▶ Exercise description
Return, exactly as written, the lines from the one containing "shutter > 0, shutter" through the one containing "scene.view_settings.keyframe_insert(path, frame=frame(t))", with both ends included.

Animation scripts
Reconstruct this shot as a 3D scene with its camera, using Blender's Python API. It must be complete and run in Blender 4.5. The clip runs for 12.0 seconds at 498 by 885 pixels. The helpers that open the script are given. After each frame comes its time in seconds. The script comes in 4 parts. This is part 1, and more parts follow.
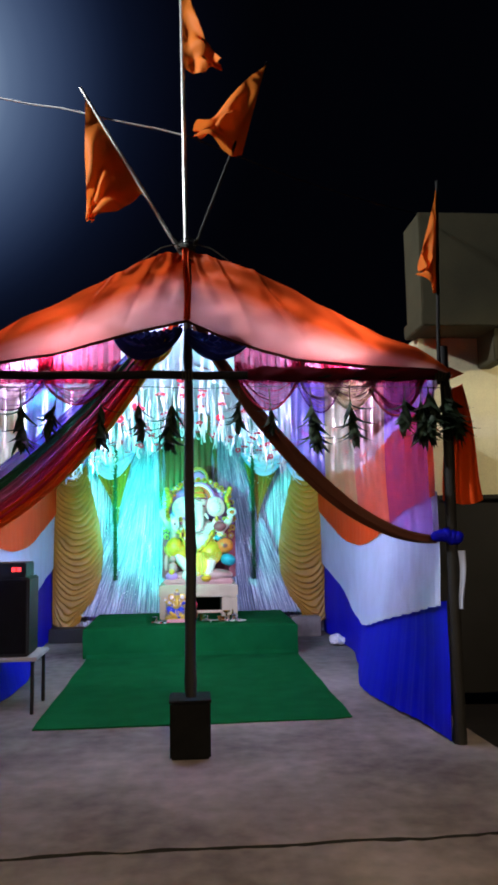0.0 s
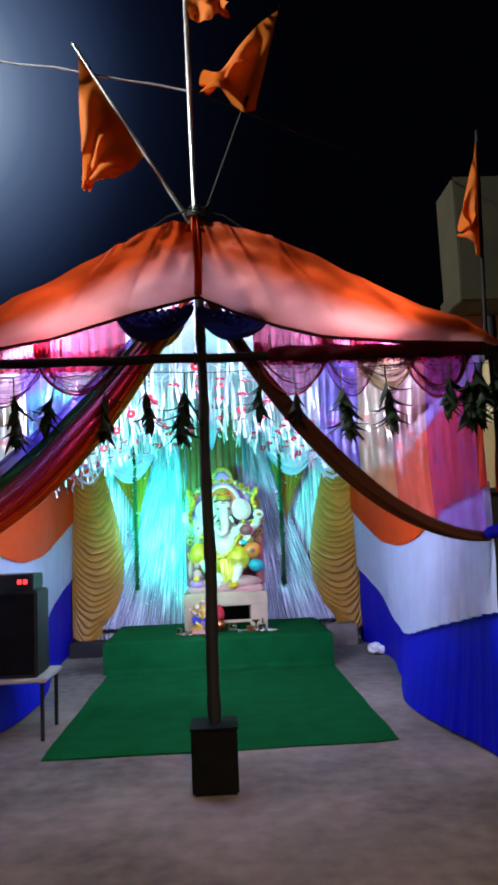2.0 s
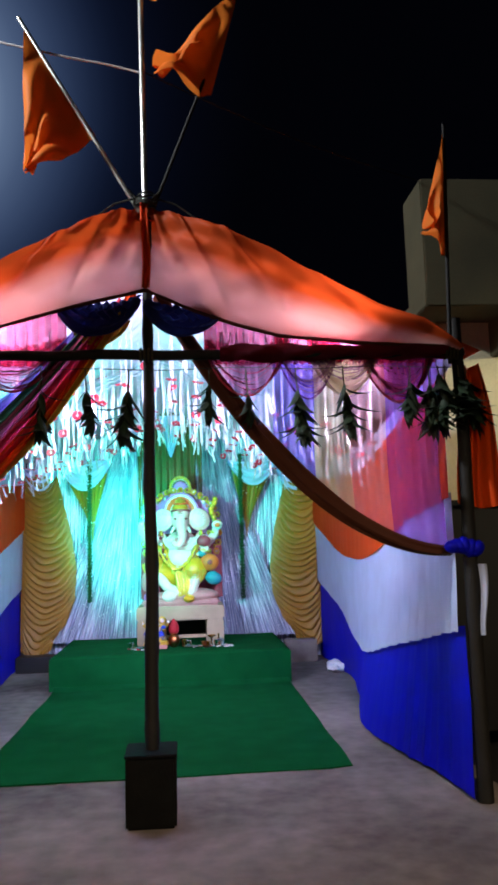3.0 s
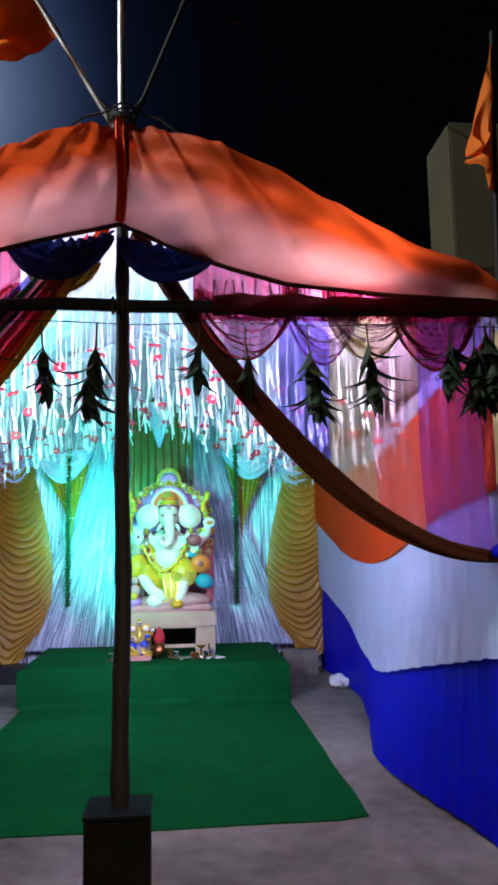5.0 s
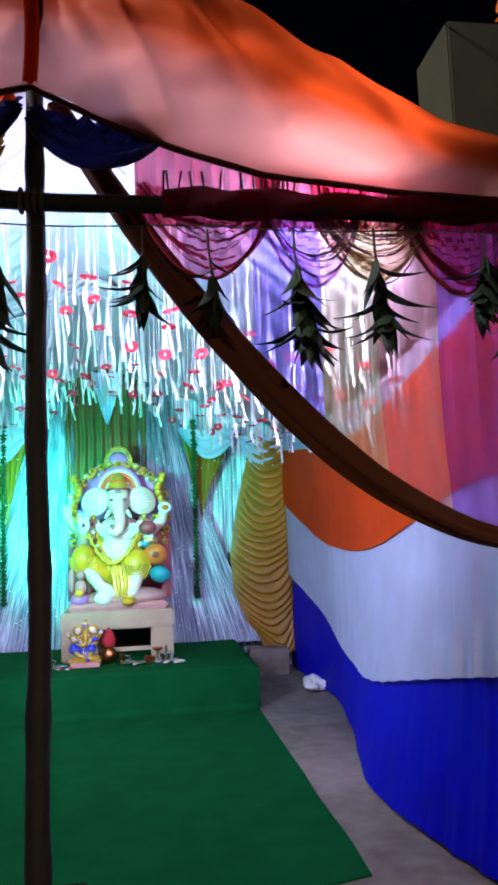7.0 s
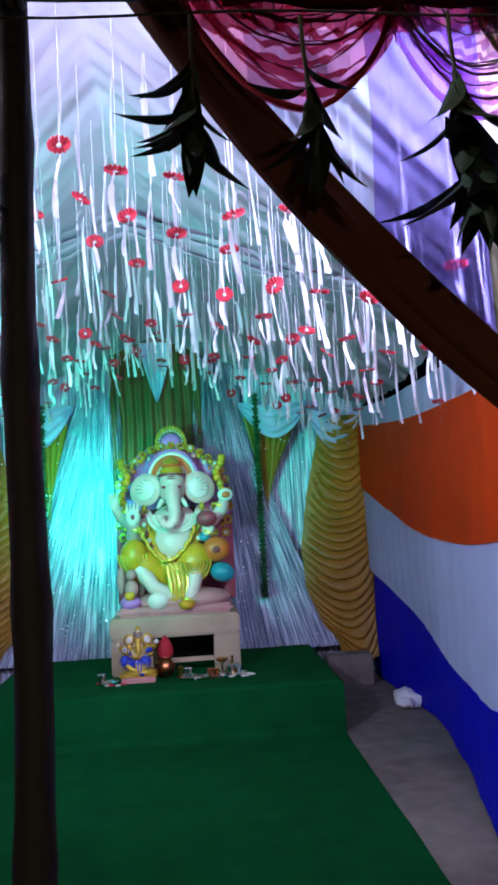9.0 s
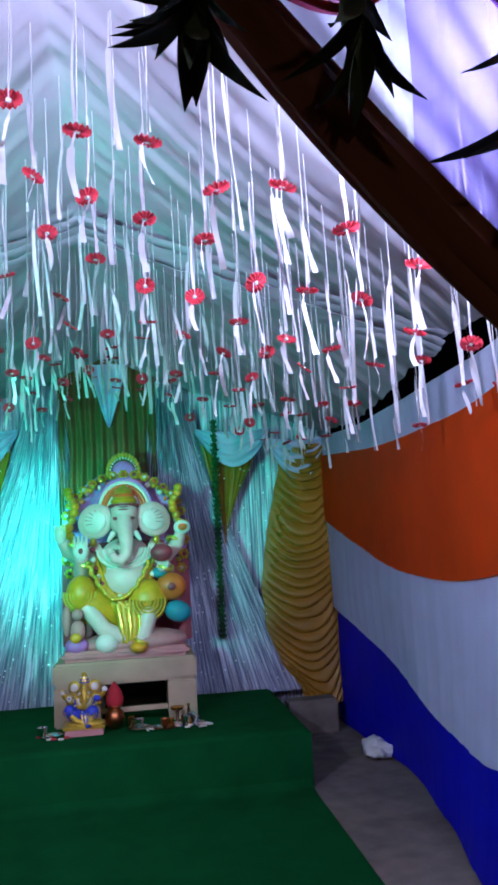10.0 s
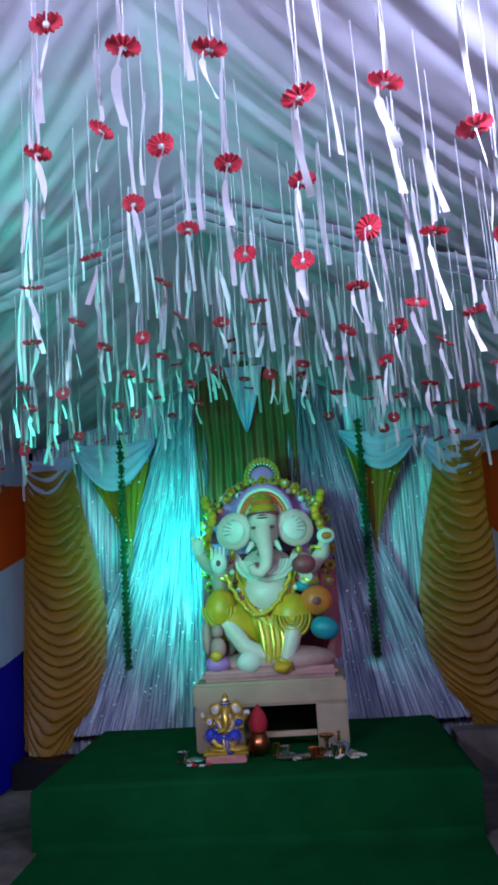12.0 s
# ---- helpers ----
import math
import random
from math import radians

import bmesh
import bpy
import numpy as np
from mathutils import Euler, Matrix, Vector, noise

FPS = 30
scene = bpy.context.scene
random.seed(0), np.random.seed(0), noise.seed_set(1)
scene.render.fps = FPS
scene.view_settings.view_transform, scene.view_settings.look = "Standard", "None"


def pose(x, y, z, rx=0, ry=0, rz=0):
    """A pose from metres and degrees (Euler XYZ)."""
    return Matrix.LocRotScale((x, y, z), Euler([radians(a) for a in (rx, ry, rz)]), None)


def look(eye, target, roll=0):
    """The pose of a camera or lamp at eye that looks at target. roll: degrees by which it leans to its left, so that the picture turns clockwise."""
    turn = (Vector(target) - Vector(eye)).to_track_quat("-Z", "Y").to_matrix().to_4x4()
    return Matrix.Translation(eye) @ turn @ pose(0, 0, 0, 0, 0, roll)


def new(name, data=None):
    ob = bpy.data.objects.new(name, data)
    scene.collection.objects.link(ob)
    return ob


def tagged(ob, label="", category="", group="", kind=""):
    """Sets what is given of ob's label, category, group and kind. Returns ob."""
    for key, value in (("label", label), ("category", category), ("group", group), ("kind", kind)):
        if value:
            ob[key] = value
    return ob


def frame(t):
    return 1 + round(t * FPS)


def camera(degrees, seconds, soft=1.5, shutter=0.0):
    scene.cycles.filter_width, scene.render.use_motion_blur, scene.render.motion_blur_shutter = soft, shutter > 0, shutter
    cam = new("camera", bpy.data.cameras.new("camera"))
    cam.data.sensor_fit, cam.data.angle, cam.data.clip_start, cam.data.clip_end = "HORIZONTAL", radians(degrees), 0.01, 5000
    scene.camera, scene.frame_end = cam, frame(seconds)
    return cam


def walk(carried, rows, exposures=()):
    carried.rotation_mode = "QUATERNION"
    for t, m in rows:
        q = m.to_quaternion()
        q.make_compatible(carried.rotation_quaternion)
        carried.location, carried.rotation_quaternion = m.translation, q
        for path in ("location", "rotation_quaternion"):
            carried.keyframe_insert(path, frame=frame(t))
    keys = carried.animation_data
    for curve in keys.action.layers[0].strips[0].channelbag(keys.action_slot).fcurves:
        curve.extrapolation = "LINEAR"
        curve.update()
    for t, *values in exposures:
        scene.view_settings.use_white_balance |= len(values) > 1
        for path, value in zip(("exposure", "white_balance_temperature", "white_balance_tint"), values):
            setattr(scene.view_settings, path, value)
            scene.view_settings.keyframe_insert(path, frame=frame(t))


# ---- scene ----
---
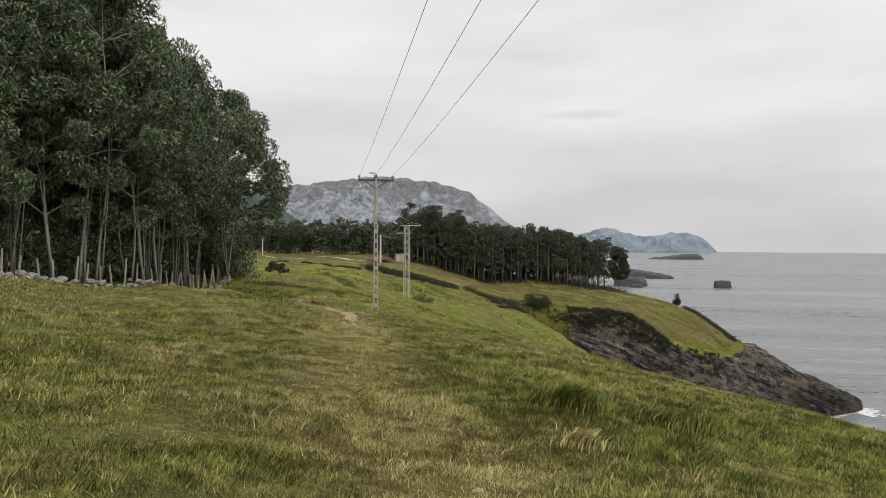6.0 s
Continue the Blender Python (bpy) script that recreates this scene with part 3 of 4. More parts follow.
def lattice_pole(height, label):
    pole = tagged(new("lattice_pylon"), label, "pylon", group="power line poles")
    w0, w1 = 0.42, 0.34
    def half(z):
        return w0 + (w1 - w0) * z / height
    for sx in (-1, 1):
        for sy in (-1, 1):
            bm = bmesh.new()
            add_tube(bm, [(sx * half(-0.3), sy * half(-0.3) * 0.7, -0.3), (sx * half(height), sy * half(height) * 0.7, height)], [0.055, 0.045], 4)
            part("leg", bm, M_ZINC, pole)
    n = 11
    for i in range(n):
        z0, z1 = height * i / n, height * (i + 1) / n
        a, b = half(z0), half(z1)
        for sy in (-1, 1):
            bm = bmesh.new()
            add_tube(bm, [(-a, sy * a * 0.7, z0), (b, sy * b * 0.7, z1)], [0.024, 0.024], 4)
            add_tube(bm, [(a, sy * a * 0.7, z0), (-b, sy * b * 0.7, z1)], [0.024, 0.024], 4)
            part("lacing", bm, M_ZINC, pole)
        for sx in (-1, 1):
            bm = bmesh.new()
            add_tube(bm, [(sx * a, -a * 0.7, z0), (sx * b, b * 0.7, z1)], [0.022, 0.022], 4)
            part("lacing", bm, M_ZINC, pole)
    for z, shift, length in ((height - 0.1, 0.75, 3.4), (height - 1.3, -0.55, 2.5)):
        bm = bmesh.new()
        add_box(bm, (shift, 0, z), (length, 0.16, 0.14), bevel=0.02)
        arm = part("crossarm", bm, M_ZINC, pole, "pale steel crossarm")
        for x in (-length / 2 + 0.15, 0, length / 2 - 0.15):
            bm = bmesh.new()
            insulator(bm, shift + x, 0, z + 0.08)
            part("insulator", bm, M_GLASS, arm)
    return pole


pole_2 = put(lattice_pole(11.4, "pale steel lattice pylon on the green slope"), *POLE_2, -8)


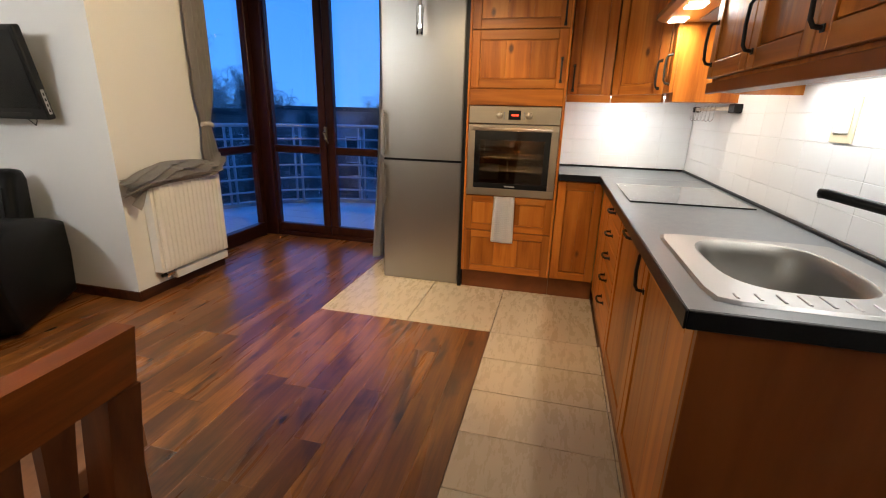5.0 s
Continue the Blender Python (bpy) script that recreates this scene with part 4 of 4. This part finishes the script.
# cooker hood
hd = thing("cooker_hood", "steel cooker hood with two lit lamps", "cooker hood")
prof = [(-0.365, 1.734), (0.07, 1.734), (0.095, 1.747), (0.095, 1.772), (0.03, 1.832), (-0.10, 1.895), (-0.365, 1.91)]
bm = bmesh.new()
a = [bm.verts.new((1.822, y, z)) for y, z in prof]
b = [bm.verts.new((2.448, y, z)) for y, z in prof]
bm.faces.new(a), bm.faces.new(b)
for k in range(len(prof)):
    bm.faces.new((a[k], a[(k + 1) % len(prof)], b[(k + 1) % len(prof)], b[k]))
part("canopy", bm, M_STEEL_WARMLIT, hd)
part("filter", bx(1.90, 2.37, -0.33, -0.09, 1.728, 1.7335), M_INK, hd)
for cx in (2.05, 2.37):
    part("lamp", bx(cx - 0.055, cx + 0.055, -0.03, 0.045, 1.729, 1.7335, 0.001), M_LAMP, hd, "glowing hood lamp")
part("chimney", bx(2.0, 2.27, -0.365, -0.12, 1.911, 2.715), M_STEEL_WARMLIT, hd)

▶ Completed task
    scene.cycles.filter_width, scene.render.use_motion_blur, scene.render.motion_blur_shutter = soft, shutter > 0, shutter
    cam = new("camera", bpy.data.cameras.new("camera"))
    cam.data.sensor_fit, cam.data.angle, cam.data.clip_start, cam.data.clip_end = "HORIZONTAL", radians(degrees), 0.01, 5000
    scene.camera, scene.frame_end = cam, frame(seconds)
    return cam


def walk(carried, rows, exposures=()):
    carried.rotation_mode = "QUATERNION"
    for t, m in rows:
        q = m.to_quaternion()
        q.make_compatible(carried.rotation_quaternion)
        carried.location, carried.rotation_quaternion = m.translation, q
        for path in ("location", "rotation_quaternion"):
            carried.keyframe_insert(path, frame=frame(t))
    keys = carried.animation_data
    for curve in keys.action.layers[0].strips[0].channelbag(keys.action_slot).fcurves:
        curve.extrapolation = "LINEAR"
        curve.update()
    for t, *values in exposures:
        scene.view_settings.use_white_balance |= len(values) > 1
        for path, value in zip(("exposure", "white_balance_temperature", "white_balance_tint"), values):
            setattr(scene.view_settings, path, value)
            scene.view_settings.keyframe_insert(path, frame=frame(t))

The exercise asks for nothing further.